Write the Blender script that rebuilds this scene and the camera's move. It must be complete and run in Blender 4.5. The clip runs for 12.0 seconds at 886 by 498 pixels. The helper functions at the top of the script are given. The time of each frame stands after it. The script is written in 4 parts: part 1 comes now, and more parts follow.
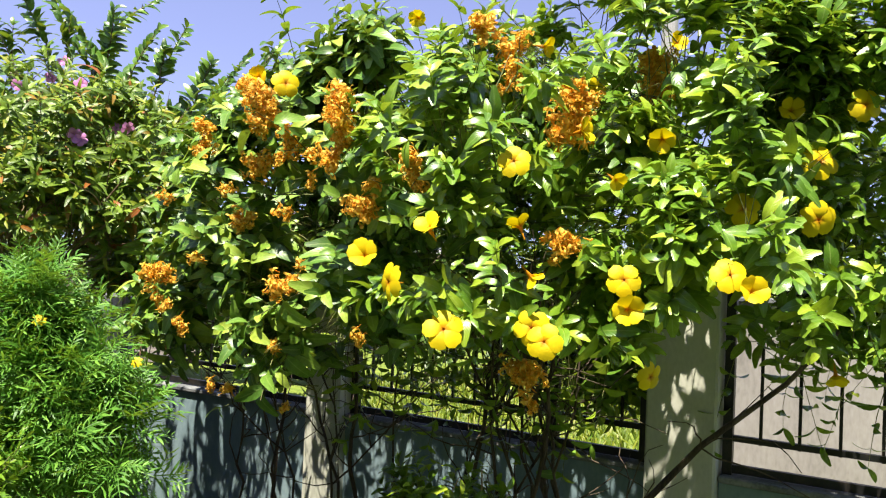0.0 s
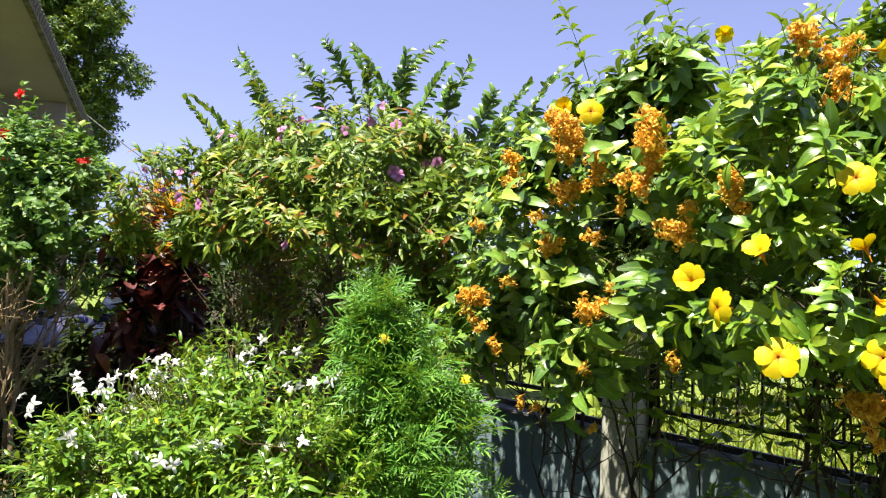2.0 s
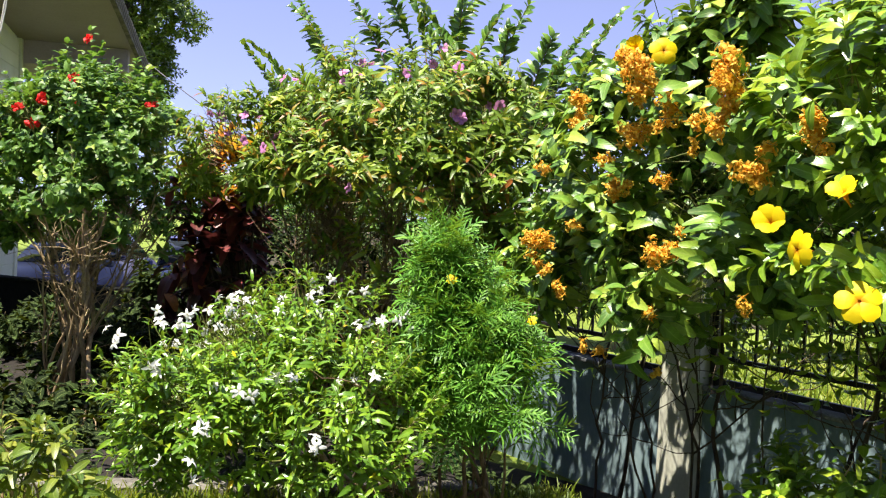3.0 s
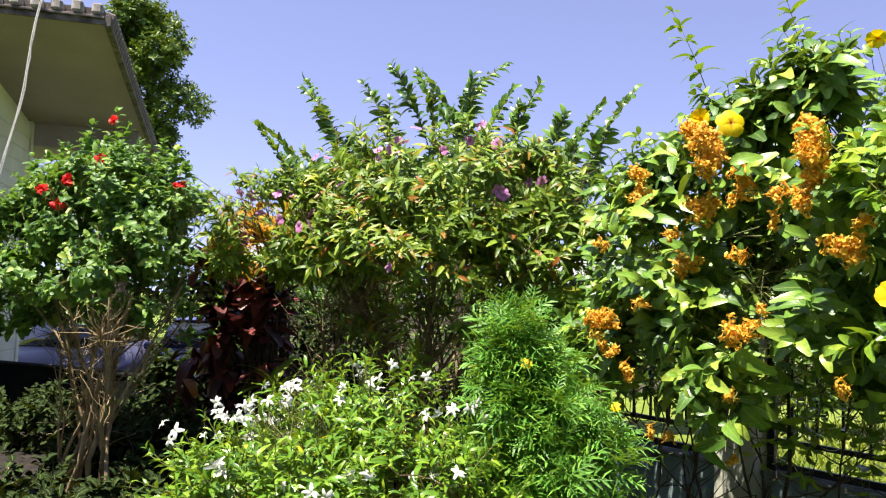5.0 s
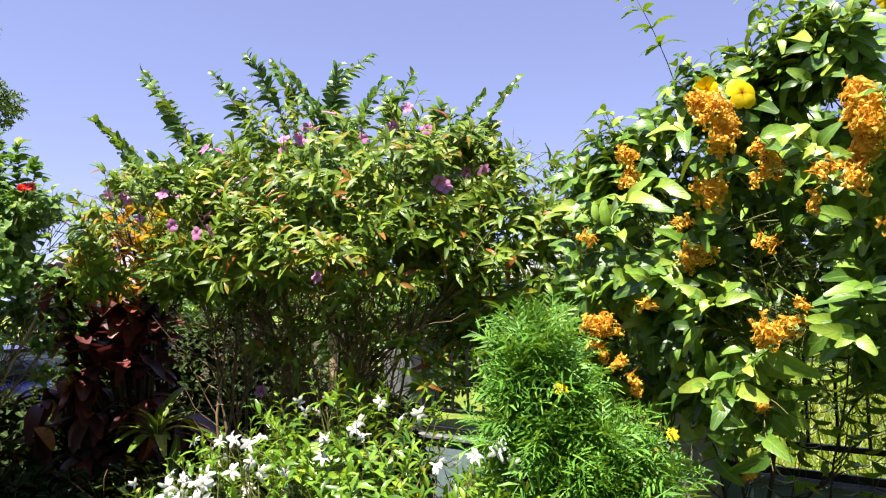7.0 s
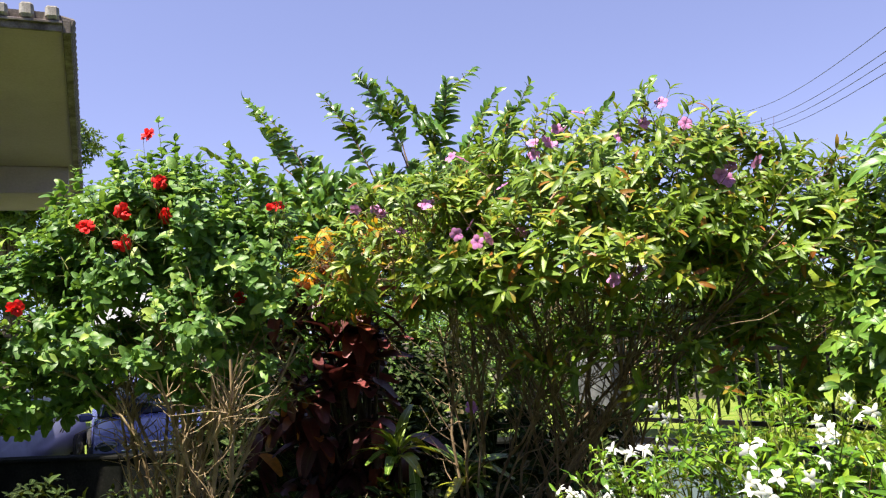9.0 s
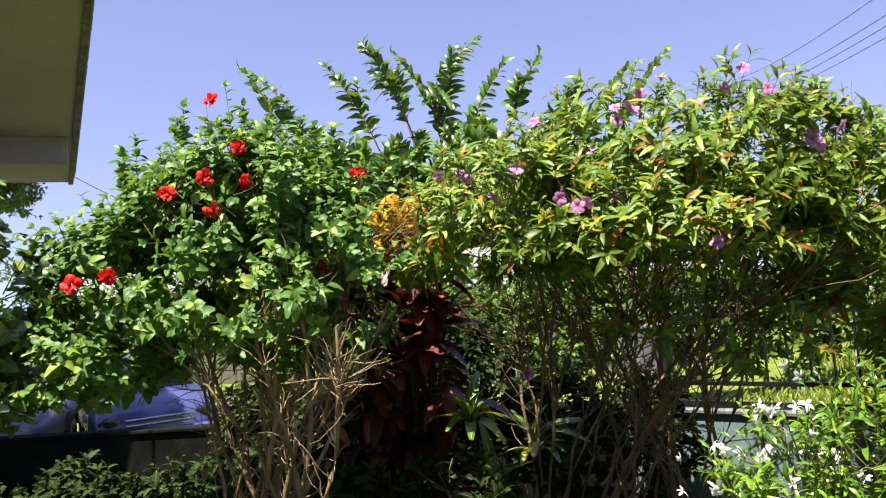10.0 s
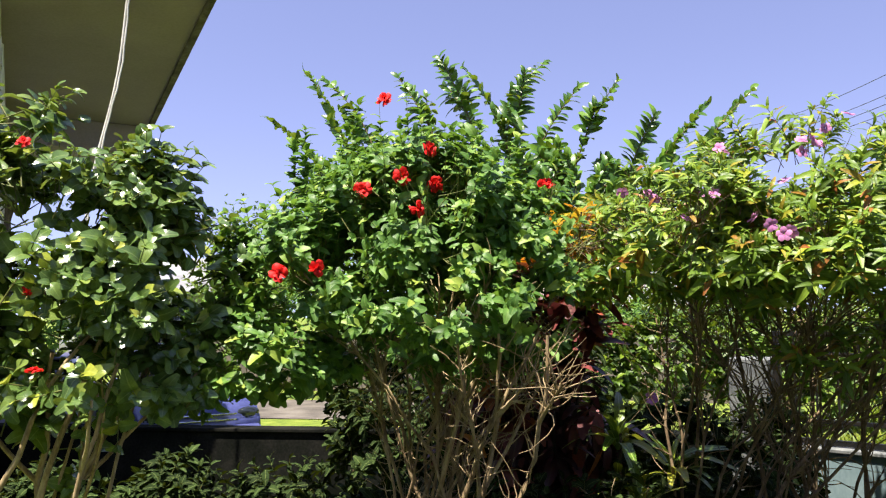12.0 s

----

• Prompt
Output each line exactly; omit every picture.

• Full output
Write the Blender script that rebuilds this scene and the camera's move. It must be complete and run in Blender 4.5. The clip runs for 12.0 seconds at 886 by 498 pixels. The helper functions at the top of the script are given. The time of each frame stands after it. The script is written in 4 parts: part 1 comes now, and more parts follow.
0.0 s
2.0 s
3.0 s
5.0 s
7.0 s
9.0 s
10.0 s
12.0 s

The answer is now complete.